L’intellectuel flamboyant du « boom »
Aux côtés de Gabriel García Márquez, Julio Cortázar ou Carlos Fuentes, Vargas Llosa forme, dès les années 1960, ce que l’on appellera le boom latino-américain. Contrairement à ses compagnons de route, souvent happés par le lyrisme du réalisme magique, lui choisit la précision chirurgicale du roman réaliste, y injectant une critique sociale acérée. La maison verte, Conversation à la cathédrale, La fête au bouc : autant de fresques qui dissèquent les pathologies politiques du continent.

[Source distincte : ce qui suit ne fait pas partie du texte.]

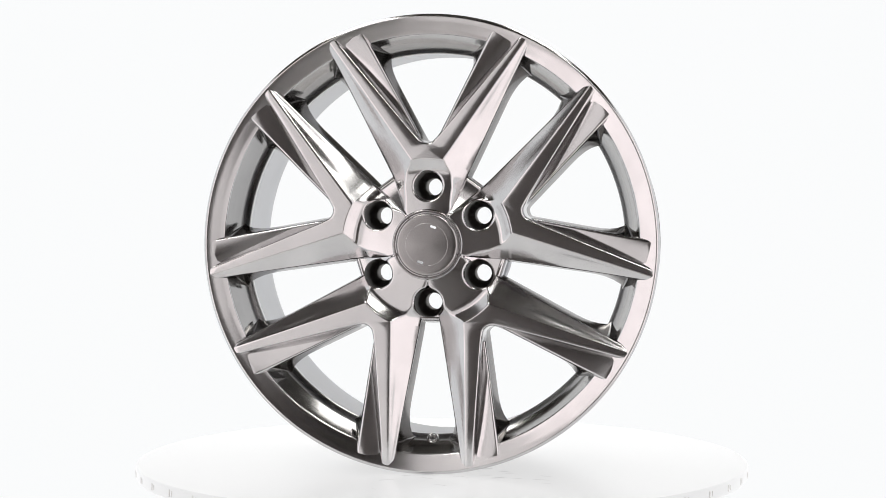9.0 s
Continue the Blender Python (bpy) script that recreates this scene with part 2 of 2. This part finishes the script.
def spoke_bm():
    """One V of two arms, symmetric about the z axis, lofted in stations from the hub to the lip."""
    def n2v(u, v):
        """From the axis of the narrow window to that of the V."""
        a = radians(36) - math.atan2(u, v)
        r = math.hypot(u, v)
        return r * math.sin(a), r * math.cos(a)

    def on(p, q, s):
        return tuple(a + (b - a) * s for a, b in zip(p, q))

    def inside(x, z, most=352):
        r = math.hypot(x, z)
        k = min(1, most / r)
        return x * k, z * k

    ridge0, ridge1 = (27.7, 150.5), n2v(69.5, 398)
    m0, m1 = (15.5, 186), n2v(80, 393)
    e0, e1 = (15.5, 186), n2v(127.5, 380.5)

    def side(foot, depth, ridge, w):
        """The narrow-window side: back, foot of the facet, three points of its hollow, ridge."""
        f1, f2, f3 = on(ridge, foot, 0.25), on(ridge, foot, 0.5), on(ridge, foot, 0.75)
        bend = min(1, w / 0.5)
        bend = bend * bend * (3 - 2 * bend)
        flare = 20 * min(1, max(0, (w - 0.45) / 0.36)) ** 3
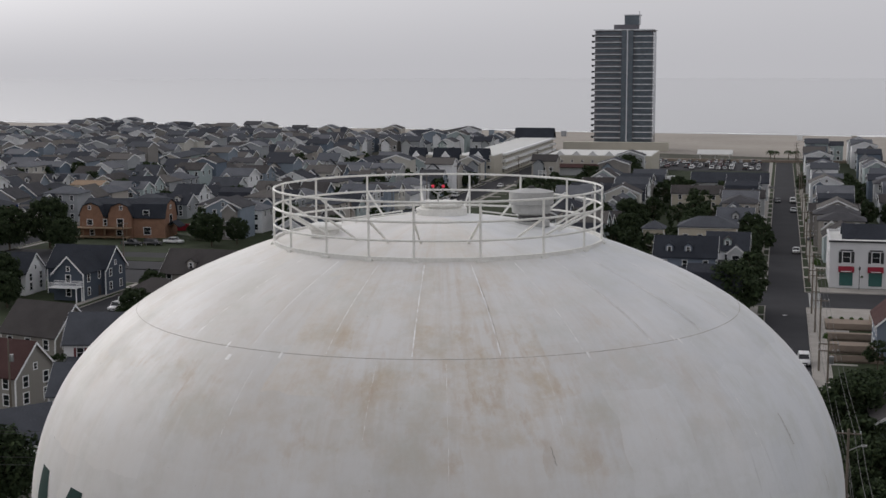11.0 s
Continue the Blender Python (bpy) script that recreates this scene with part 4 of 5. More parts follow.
def high_rise():
    """Twenty storeys: a brick half with paired windows, a glazed bay, and a glazed half with stepped balconies."""
    e = thing("apartment_tower", "dark brown high-rise apartment block with pale balcony bands", "tower block", m=here(-76.0, 748, 40))
    w, d, floors, fh = 31.0, 24.0, 20, 3.25
    H, y = floors * fh, -12.0
    part("wall", box(-w / 2, w / 2, -d / 2, d / 2, 0, H), M_TOWER, e)
    part("glass_bay", box(-1.0, 5.5, y - 1.1, y, 4, H - 0.4), M_TGLASS, e, "dark blue glazed bay")
    part("glass_bay", box(6.2, w / 2 - 0.3, y - 0.25, y, 4, H - 1), M_TGLASS, e)
    part("glass_bay", box(w / 2, w / 2 + 0.4, -d / 2 + 2, d / 2 - 2, 4, H - 1), M_TGLASS, e)
    part("pier", box(1.9, 2.5, y - 1.25, y - 1.1, 0, H), M_SLAB, e)
    for k in range(1, floors + 1):
        z = k * fh
        part("balcony_band", box(-w / 2 - 0.4, -1.02, y - 1.2, y, z - 0.2, z + 0.28), M_SLAB, e)
        bm = bmesh.new()
        # stepped outline of the balconies on the glazed half
        P = [(5.52, -0.3), (7.6, -1.6), (9.2, -0.7), (11.4, -1.9), (13.0, -0.8), (w / 2 + 0.9, -1.7), (w / 2 + 0.9, 0.0), (5.52, 0.0)]
        A = [bm.verts.new((px, y + py - 0.26, z - 0.2)) for px, py in P]
        B = [bm.verts.new((px, y + py - 0.26, z + 0.28)) for px, py in P]
        bm.faces.new(A)
        bm.faces.new(B[::-1])
        for i in range(8):
            bm.faces.new((A[i], A[(i + 1) % 8], B[(i + 1) % 8], B[i]))
        bmesh.ops.recalc_face_normals(bm, faces=bm.faces)
        part("stepped_balcony", bm, M_SLAB, e)
        if k % 2:
            part("bay_band", box(-1.0, 5.5, y - 1.14, y - 1.1, z - 0.12, z + 0.12), M_TOWER, e)
        if k < floors:
            part("corner_balcony", box(-w / 2 - 1.9, -w / 2 - 0.004, y + 0.5, y + 4.5, z - 0.2, z + 0.9), M_DARK, e)
            part("window_strip", box(-14.2, -2.2, y - 0.05, y - 0.004, z + 1.1, z + 2.5), M_TGLASS, e)
    part("cornice", box(-w / 2 - 0.8, w / 2 + 0.8, -d / 2 - 0.8, d / 2 + 0.8, H, H + 0.5), M_SLAB, e)
    part("penthouse", box(-6, 6.5, -6, 8, H + 0.5, H + 3.2), M_TOWER, e)
    part("lift_house", box(-0.5, 7.5, -4, 5, H + 3.2, H + 8.2), M_TGLASS, e)
    part("lift_house_roof", box(-1.0, 8.0, -4.5, 5.5, H + 8.2, H + 8.7), M_SLAB, e)
    part("mast", tube((7.2, 0, H + 8.7), (7.2, 0, H + 10.5), 0.12), M_DARK, e)
    part("podium", box(-w / 2 - 16, w / 2 + 10, -d / 2 - 8, -d / 2 - 1.4, 0, 4.5), M_BEIGE, e)


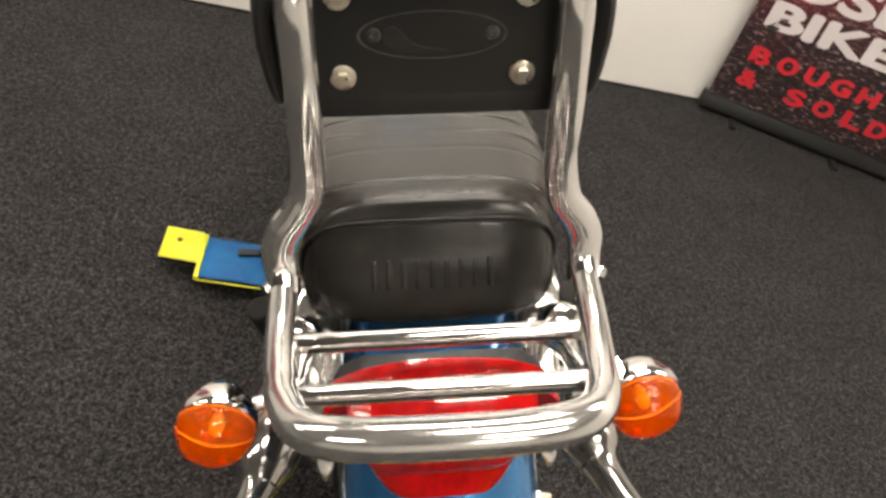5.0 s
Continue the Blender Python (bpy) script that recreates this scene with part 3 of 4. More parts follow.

L’homme a la phrase ciselée, le jugement tranchant et l’idéalisme tenace. Pourtant, dans les années 1970, un virage idéologique l’éloigne de la gauche révolutionnaire. L’affaire Padilla à Cuba agit comme une cassure : Vargas Llosa s’éloigne de Castro et embrasse un libéralisme à la Tocqueville. Il devient un critique féroce des populismes sud-américains comme des extrêmes européens, trouvant en Jean-François Revel un alter ego français.
L’œuvre est foisonnante, mais l’homme ne se contente pas des romans. Il se rêve président du Pérou, se lance en campagne en 1990, échoue face à un inconnu nommé Alberto Fujimori et retourne à ses manuscrits.
Sa vie privée, elle, épouse le romanesque. Sa tante Julia d’abord, muse de La tante Julia et le scribouillard, puis Patricia, sa cousine et épouse pendant cinq décennies, « nez retroussé et caractère indomptable ». D’elle, il dira que sans elle, sa vie aurait sombré dans le chaos. Enfin, l’Espagnole Isabel Preysler, star mondaine et ex-femme de Julio Iglesias, fait basculer le romancier dans les pages glacées de la presse people. Il assume cette incursion avec un flegme mordant : « Si c’est le prix à payer pour l’amour, je le paierai. »
Mais nul épisode ne cristallise davantage le mythe que ce coup de poing – littéraire et littéral – donné en 1976 à Gabriel García Márquez. Une amitié brisée par une phrase sibylline : « Ce que tu as fait à Patricia ne se fait pas. » Le reste ? Un pacte de silence que la mort elle-même n’aura pas brisé. Deux géants, une gifle et le mystère, digne des grands drames classiques.
Jusqu’au dernier souffle, Vargas Llosa aura écrit. Son ultime ouvrage, Le regard calme (de Pérez Galdós), est un hommage au romancier espagnol qu’il admirait tant, preuve que même à l’orée de la mort, le feu sacré ne faiblissait pas. Et lors de son discours de réception du Nobel en 2010, il n’évoquait ni la gloire ni la politique, mais Patricia, Flaubert et le miracle de la fiction.
« Les Latino-Américains sont des rêveurs nés », disait-il. Lui fut un rêveur lucide, un conteur méthodique, un homme de lettres éperdument libre. La littérature perd une figure de proue, la France un académicien adoptif, l’Amérique latine une conscience inquiète. Mais ses mots, eux, continueront de veiller.
Et sur sa table de chevet, peut-être trônait encore Madame Bovary, veillant sur lui comme un talisman.
"La France ne s’y trompera pas : elle l’accueille en Pléiade en 2016, l’élit à l’Académie française en 2021 et l’adopte comme l’un des siens, bien qu’il n’ait jamais écrit dans la langue de Molière" Décidément, on n'y comprend plus rien! On peut maintenant être élu à l'Académie sans avoir écrit en français???